##### Entries supplied #####
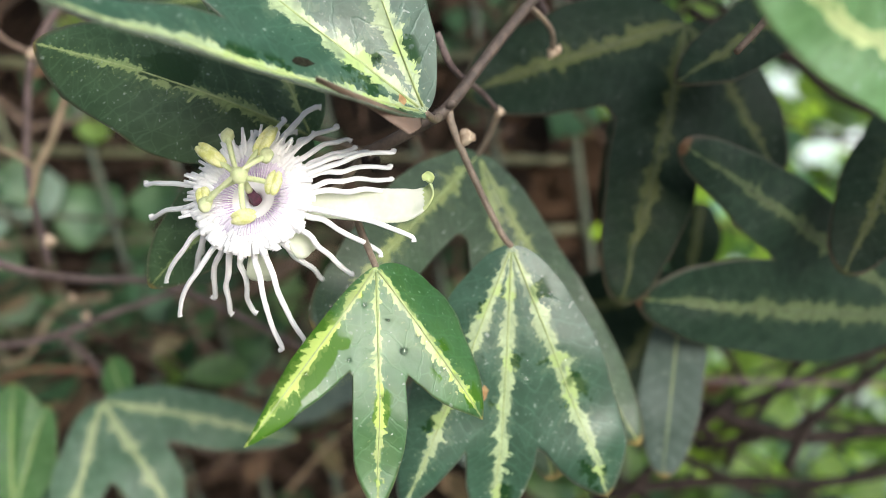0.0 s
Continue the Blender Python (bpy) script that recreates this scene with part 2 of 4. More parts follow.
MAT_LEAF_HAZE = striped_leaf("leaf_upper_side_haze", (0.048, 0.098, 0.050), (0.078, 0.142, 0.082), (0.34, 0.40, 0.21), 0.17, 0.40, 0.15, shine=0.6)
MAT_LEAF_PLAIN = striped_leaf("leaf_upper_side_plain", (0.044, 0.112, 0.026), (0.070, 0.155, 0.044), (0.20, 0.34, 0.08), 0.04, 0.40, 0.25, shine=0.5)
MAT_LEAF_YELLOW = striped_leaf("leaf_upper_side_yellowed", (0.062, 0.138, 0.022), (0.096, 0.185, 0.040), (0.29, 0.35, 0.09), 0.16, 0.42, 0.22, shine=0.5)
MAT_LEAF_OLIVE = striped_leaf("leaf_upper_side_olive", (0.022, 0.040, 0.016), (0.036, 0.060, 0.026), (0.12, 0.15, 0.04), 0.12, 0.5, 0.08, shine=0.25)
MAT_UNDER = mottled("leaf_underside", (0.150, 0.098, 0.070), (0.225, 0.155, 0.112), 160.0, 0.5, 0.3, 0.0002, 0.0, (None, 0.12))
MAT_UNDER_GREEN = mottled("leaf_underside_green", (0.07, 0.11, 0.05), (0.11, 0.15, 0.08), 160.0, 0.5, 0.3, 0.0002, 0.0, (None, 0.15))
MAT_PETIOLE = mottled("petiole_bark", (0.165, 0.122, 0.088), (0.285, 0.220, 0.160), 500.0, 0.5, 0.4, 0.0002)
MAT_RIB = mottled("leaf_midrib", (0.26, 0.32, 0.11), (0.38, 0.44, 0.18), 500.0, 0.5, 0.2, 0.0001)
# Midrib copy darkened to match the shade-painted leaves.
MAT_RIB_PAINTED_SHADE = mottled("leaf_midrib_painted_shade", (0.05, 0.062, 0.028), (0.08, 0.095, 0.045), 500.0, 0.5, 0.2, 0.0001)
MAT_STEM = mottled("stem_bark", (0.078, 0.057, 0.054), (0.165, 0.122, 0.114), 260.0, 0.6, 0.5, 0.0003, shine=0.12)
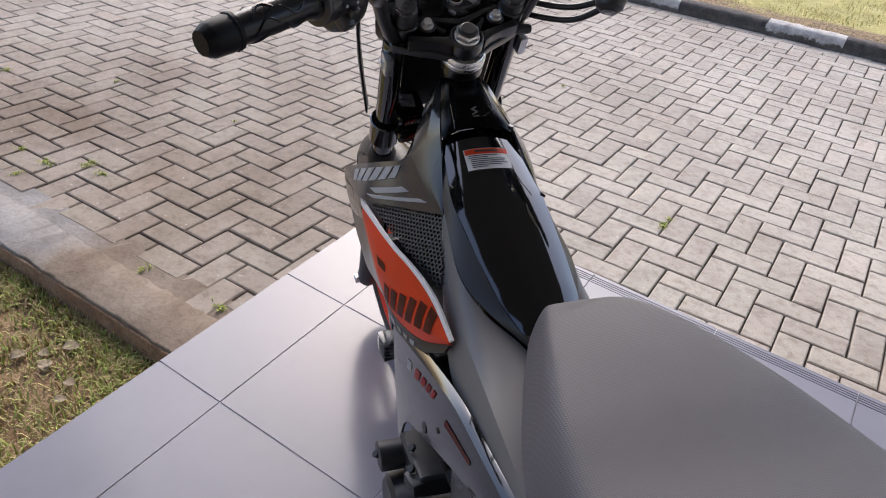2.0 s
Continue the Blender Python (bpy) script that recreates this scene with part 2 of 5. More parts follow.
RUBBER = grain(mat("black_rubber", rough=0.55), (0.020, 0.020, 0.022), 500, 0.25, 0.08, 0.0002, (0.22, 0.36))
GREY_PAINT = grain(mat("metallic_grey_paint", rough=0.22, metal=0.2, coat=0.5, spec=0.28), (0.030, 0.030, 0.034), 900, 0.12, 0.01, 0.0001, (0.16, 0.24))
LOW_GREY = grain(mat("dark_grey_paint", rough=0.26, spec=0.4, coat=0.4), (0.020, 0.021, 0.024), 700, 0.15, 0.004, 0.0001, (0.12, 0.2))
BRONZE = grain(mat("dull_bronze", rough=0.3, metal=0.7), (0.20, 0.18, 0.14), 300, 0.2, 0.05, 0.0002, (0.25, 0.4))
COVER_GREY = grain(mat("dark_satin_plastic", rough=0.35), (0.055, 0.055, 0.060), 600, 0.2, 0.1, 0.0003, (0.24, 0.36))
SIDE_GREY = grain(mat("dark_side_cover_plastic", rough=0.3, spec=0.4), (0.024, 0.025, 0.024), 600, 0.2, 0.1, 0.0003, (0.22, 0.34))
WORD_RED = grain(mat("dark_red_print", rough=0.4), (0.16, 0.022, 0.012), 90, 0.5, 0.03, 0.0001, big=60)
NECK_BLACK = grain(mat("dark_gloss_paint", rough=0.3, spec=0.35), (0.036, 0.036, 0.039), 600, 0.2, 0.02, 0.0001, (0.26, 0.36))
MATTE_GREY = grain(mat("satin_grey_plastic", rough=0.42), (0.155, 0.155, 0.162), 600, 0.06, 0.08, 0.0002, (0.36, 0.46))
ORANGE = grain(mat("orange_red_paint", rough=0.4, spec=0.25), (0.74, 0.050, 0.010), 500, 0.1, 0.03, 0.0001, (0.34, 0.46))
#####
Retype everything in the material word for word, minus pictures.

0.0 s
Continue the Blender Python (bpy) script that recreates this scene with part 2 of 4. More parts follow.
MAT_LEAF_HAZE = striped_leaf("leaf_upper_side_haze", (0.048, 0.098, 0.050), (0.078, 0.142, 0.082), (0.34, 0.40, 0.21), 0.17, 0.40, 0.15, shine=0.6)
MAT_LEAF_PLAIN = striped_leaf("leaf_upper_side_plain", (0.044, 0.112, 0.026), (0.070, 0.155, 0.044), (0.20, 0.34, 0.08), 0.04, 0.40, 0.25, shine=0.5)
MAT_LEAF_YELLOW = striped_leaf("leaf_upper_side_yellowed", (0.062, 0.138, 0.022), (0.096, 0.185, 0.040), (0.29, 0.35, 0.09), 0.16, 0.42, 0.22, shine=0.5)
MAT_LEAF_OLIVE = striped_leaf("leaf_upper_side_olive", (0.022, 0.040, 0.016), (0.036, 0.060, 0.026), (0.12, 0.15, 0.04), 0.12, 0.5, 0.08, shine=0.25)
MAT_UNDER = mottled("leaf_underside", (0.150, 0.098, 0.070), (0.225, 0.155, 0.112), 160.0, 0.5, 0.3, 0.0002, 0.0, (None, 0.12))
MAT_UNDER_GREEN = mottled("leaf_underside_green", (0.07, 0.11, 0.05), (0.11, 0.15, 0.08), 160.0, 0.5, 0.3, 0.0002, 0.0, (None, 0.15))
MAT_PETIOLE = mottled("petiole_bark", (0.165, 0.122, 0.088), (0.285, 0.220, 0.160), 500.0, 0.5, 0.4, 0.0002)
MAT_RIB = mottled("leaf_midrib", (0.26, 0.32, 0.11), (0.38, 0.44, 0.18), 500.0, 0.5, 0.2, 0.0001)
# Midrib copy darkened to match the shade-painted leaves.
MAT_RIB_PAINTED_SHADE = mottled("leaf_midrib_painted_shade", (0.05, 0.062, 0.028), (0.08, 0.095, 0.045), 500.0, 0.5, 0.2, 0.0001)
MAT_STEM = mottled("stem_bark", (0.078, 0.057, 0.054), (0.165, 0.122, 0.114), 260.0, 0.6, 0.5, 0.0003, shine=0.12)
2.0 s
Continue the Blender Python (bpy) script that recreates this scene with part 2 of 5. More parts follow.
RUBBER = grain(mat("black_rubber", rough=0.55), (0.020, 0.020, 0.022), 500, 0.25, 0.08, 0.0002, (0.22, 0.36))
GREY_PAINT = grain(mat("metallic_grey_paint", rough=0.22, metal=0.2, coat=0.5, spec=0.28), (0.030, 0.030, 0.034), 900, 0.12, 0.01, 0.0001, (0.16, 0.24))
LOW_GREY = grain(mat("dark_grey_paint", rough=0.26, spec=0.4, coat=0.4), (0.020, 0.021, 0.024), 700, 0.15, 0.004, 0.0001, (0.12, 0.2))
BRONZE = grain(mat("dull_bronze", rough=0.3, metal=0.7), (0.20, 0.18, 0.14), 300, 0.2, 0.05, 0.0002, (0.25, 0.4))
COVER_GREY = grain(mat("dark_satin_plastic", rough=0.35), (0.055, 0.055, 0.060), 600, 0.2, 0.1, 0.0003, (0.24, 0.36))
SIDE_GREY = grain(mat("dark_side_cover_plastic", rough=0.3, spec=0.4), (0.024, 0.025, 0.024), 600, 0.2, 0.1, 0.0003, (0.22, 0.34))
WORD_RED = grain(mat("dark_red_print", rough=0.4), (0.16, 0.022, 0.012), 90, 0.5, 0.03, 0.0001, big=60)
NECK_BLACK = grain(mat("dark_gloss_paint", rough=0.3, spec=0.35), (0.036, 0.036, 0.039), 600, 0.2, 0.02, 0.0001, (0.26, 0.36))
MATTE_GREY = grain(mat("satin_grey_plastic", rough=0.42), (0.155, 0.155, 0.162), 600, 0.06, 0.08, 0.0002, (0.36, 0.46))
ORANGE = grain(mat("orange_red_paint", rough=0.4, spec=0.25), (0.74, 0.050, 0.010), 500, 0.1, 0.03, 0.0001, (0.34, 0.46))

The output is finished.